The content flywheel looks like this: ship features, write about them, rank for related keywords, drive traffic to the repo, convert traffic to users, convert users to contributors, ship more features with contributor help. Each cycle reinforces the next.


What Open Source Is Not Good For

I want to be honest about where this strategy does not work, because the last thing you need is to spend six months building an open source community for a product that should never have been open source.

Pure B2C consumer apps. If your target user is not a developer and will never look at GitHub, open source is not a growth channel for you. It is a distribution strategy that only works when your users are the same people who browse GitHub.

Products where the value is in the data, not the code. If your competitive advantage is a proprietary dataset, trained model, or curated content library, open sourcing the code does not give away the moat. But it also does not help much, because the code without the data is not particularly useful.

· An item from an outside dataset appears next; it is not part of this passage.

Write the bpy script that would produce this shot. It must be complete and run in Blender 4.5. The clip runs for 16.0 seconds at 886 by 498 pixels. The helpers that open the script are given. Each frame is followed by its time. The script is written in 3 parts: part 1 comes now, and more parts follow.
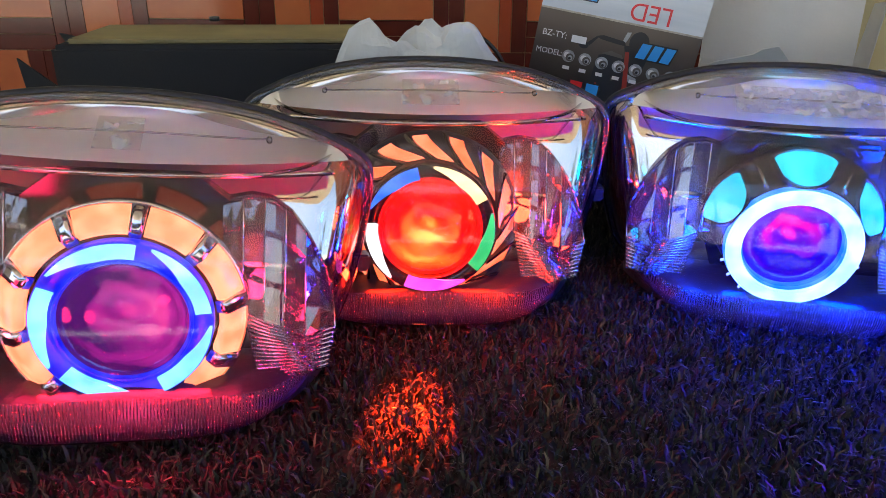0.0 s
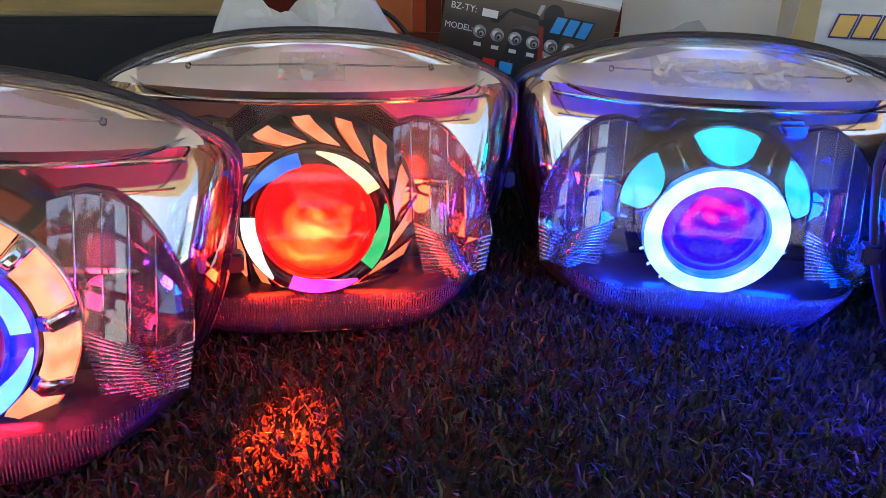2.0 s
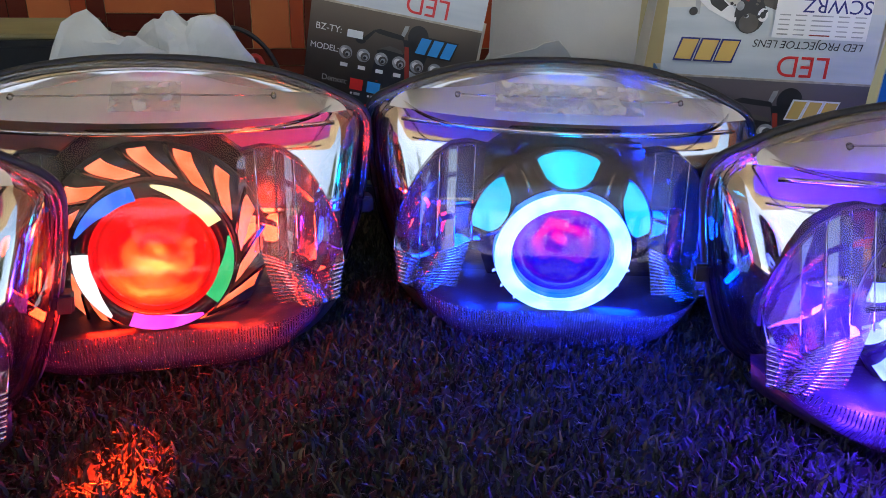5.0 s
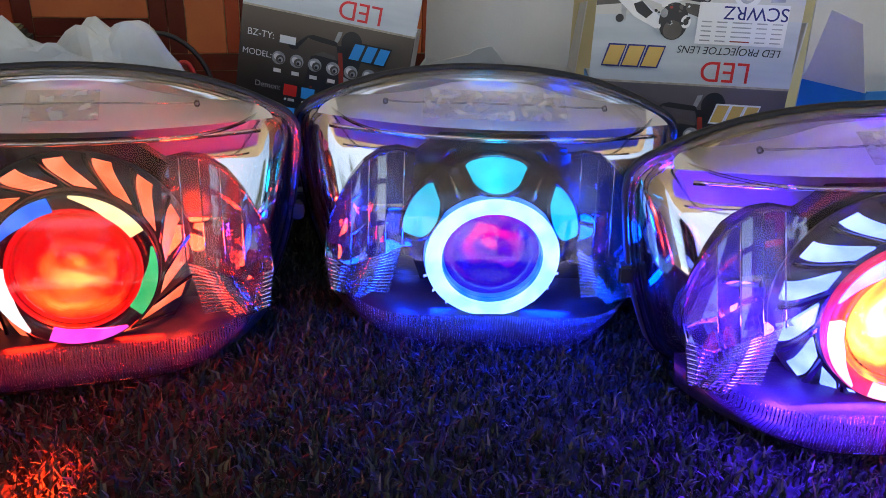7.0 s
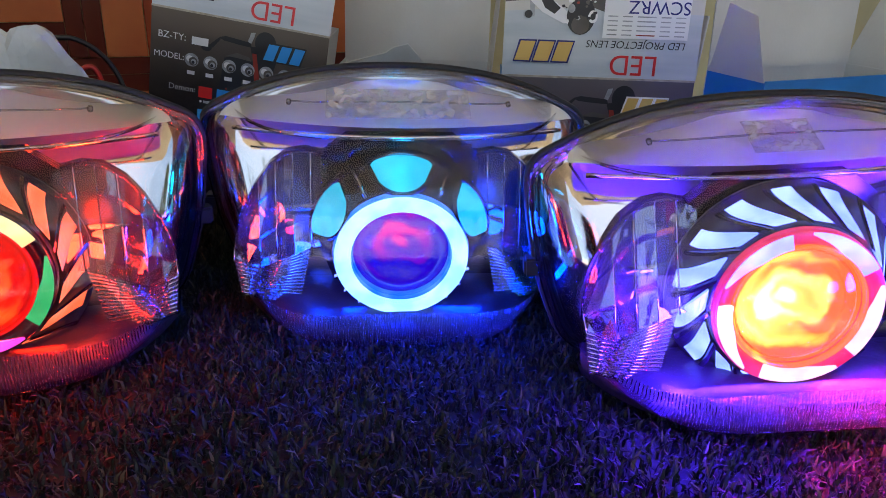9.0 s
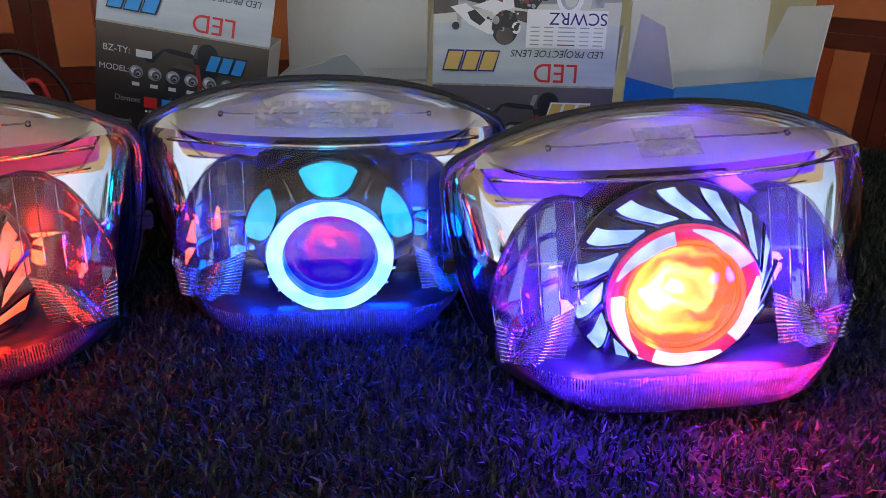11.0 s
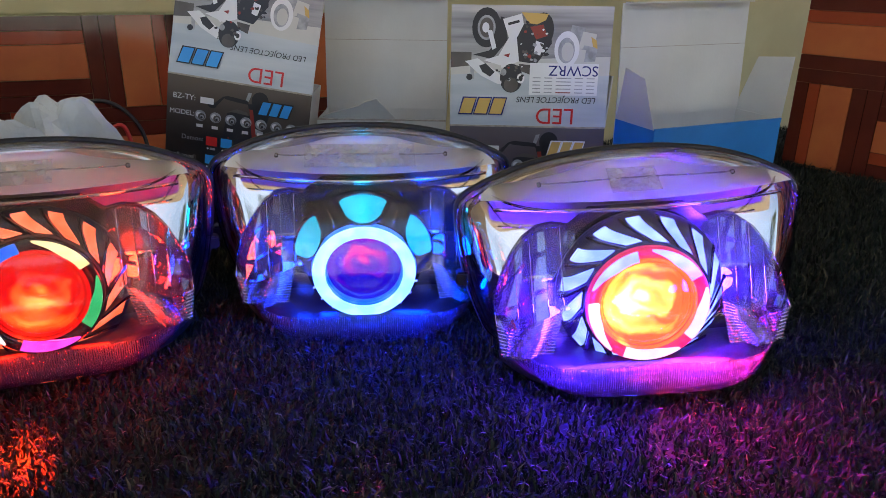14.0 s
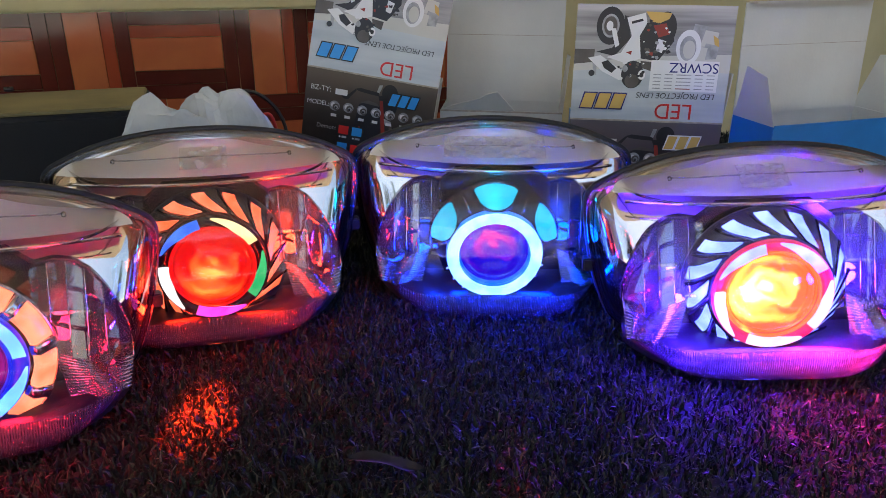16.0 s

Markets where speed matters more than trust. If you are in a category where the first product to market wins regardless of trust, spending months building an open source community might cost you the market. Sometimes a faster, closed-source approach with aggressive paid marketing is the right call.

Solo founders who cannot maintain the project. An open source project is a commitment. If you cannot respond to issues, review PRs, and ship updates consistently, the project will stagnate and hurt your brand more than help it. Be honest about your bandwidth before committing.

For most developer-focused products built by technical founders, though, open source is one of the highest-ROI growth channels available. It costs nothing but time, builds genuine trust, and creates a compounding distribution engine that gets stronger as the community grows.


The Playbook, Condensed

If I were starting a new developer tool today, here is exactly what I would do.

Month 1: Identify the core utility that solves a real problem on its own. Build it. Write a killer README. Set up community infrastructure. Prepare launch content.

Month 2: Execute the coordinated launch. Hacker News, Reddit, Dev.to, X, LinkedIn, all within 48 hours. Respond to every issue and PR within 24 hours. Ship fixes fast. Get to the GitHub trending page.

Month 3 to 4: Build the content flywheel. Write about every feature. Document everything. Encourage and support contributors. Start collecting emails from developers who want to know when the paid product launches.

Month 5 to 6: Launch the paid product to a warm audience. The developers who have been using the open source tool are your first customers. They know the code works. They trust you. The conversion conversation is simple: “You have been using the free version. Here is what the paid version adds.”

This timeline is faster than most distribution strategies because the trust-building happens in parallel with the product development. You are not waiting to build an audience and then building the product. You are building both simultaneously, and the open source project is the bridge between them.

The founders who figure this out in 2026 will have an unfair advantage. While everyone else is spending money on ads and cold outreach, they will have a growing community of developers who already know, use, and trust their code.

That is a moat that no amount of AI-generated marketing can replicate.